If two substances are in contact, heat will flow automatically from the warmer one into the cooler one. In this case, heat flows out of the liquid and into the ice. Or, if you will, ice sucks heat out of the liquid. The colder the ice starts out, the more calories of heat it can suck out of the liquid before it reaches its melting/freezing point of 32°F (0°C) and even begins to think about melting. So if the ice is cold enough—far enough below 32°F—there need be little, if any, melting and consequent dilution.

Second, the more ice the better.
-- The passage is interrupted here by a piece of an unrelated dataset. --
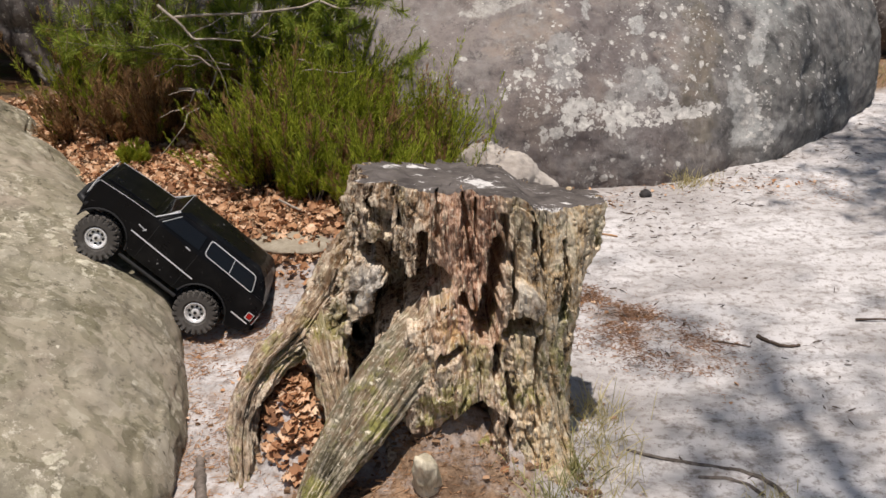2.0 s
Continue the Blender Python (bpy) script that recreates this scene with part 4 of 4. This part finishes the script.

Lots of ice in the container forces the liquid into crevices between the ice chunks, creating thin layers of liquid that make efficient thermal contact with the ice surfaces and cool faster than would thicker layers of liquid. Another way of putting this is that the more ice chunks there are, the more ice surface is available for heat exchange with the liquid. So again there’s faster cooling and less, if any, melting—if you don’t leave the ice in too long. The best cooling mantra then, is “Lots of ice, short time.”

That’s ice cubes , incidentally, not cracked ice. Cracked ice has so much surface area, and the heat exchange between it and the liquid is so efficient, that it will start melting and watering down your drink before you can say Jack Daniel’s.
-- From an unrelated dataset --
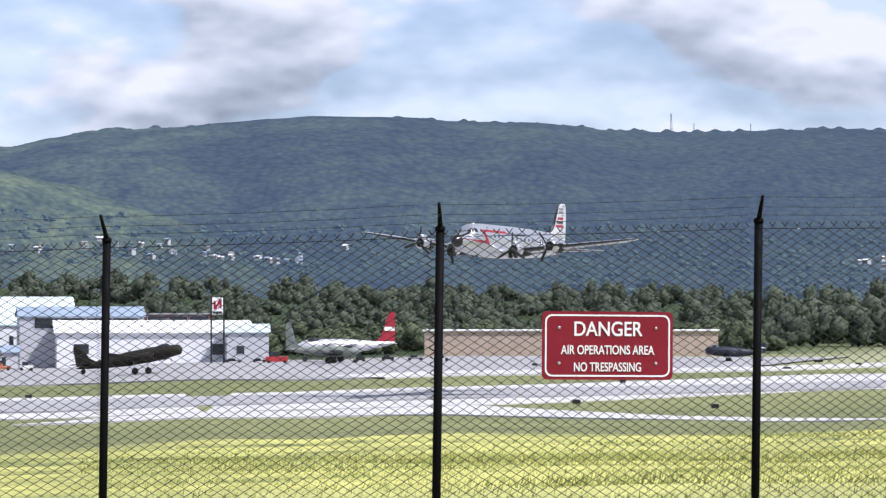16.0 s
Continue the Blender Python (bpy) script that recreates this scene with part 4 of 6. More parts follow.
def build_big_hangar():
    h = thing("hangar", "large white metal hangar with an open dark doorway", "hangar", m=stand(392, 34.6, 20))
    W, L, E, R = 36.0, 62.0, 9.0, 1.1   # front corner at the origin; front runs along +x
    d0, d1, d2 = 5.2, 19.8, 30.2
    DH = 7.1
    bm = bmesh.new()
    box(bm, (0, 0, -2), (d0, 0.4, E))
    box(bm, (d2, 0, -2), (W, 0.4, E))
    box(bm, (d0, 0, DH), (d2, 0.4, E))
    lofted(bm, [[(0, y, E), (W, y, E), (W / 2, y, E + R)] for y in (0, 0.4)])
    part("front_wall", bm, M["white_metal"], h)
    bm = bmesh.new()
    box(bm, (0.0, 0.42, -2), (0.4, L, E))
    part("side_wall", bm, M["white_metal"], h)
    bm = bmesh.new()
    box(bm, (W - 0.4, 0.42, -2), (W, L, E))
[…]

Unfortunately, most bartenders’ ice isn’t very cold. It has probably been sitting in the bin for hours, warming up to within a few degrees of its melting point, so it doesn’t have much cooling capacity before it begins to melt and dilute your drink.

But luckily, ice doesn’t melt as soon as it gets to its melting point. Each gram of ice needs to absorb another slug of calories—0.080 calories, its heat of fusion —in order to break down its solid structure and turn into a fluid. So even not-very-cold ice will still do a pretty good job of cooling, albeit accompanied by some melting and dilution. Just don’t let the bartender stir or (heaven forbid) shake your martini too long.

Because we do want some melting to take place in a martini (the drink will be too harsh unless it contains about 10 percent added water), one must strike the proper balance among the amount of ice, its temperature, and the length of stirring. That’s why so many people mess up martinis, which in principle should be the simplest drink in the world to make.

MIND YOUR CHEER

I’m a moderate drinker. I have a glass of wine with dinner, and in social situations I’ll often have one or two drinks. Really, that’s all. But at holiday-season parties it’s easy to lose track while nibbling and chatting, so on occasion I have imbibed a bit too much for my own comfort and, I fear, for the comfort of others as well. I know everybody’s different, but are there any guidelines for figuring out what effects various amounts of alcohol are likely to have on a person?

Having spent decades on a university campus (no, it didn’t take me that long to graduate; I was on the faculty), I have heard more than a little about what the students call “hearty parties.” Translation: binge drinking.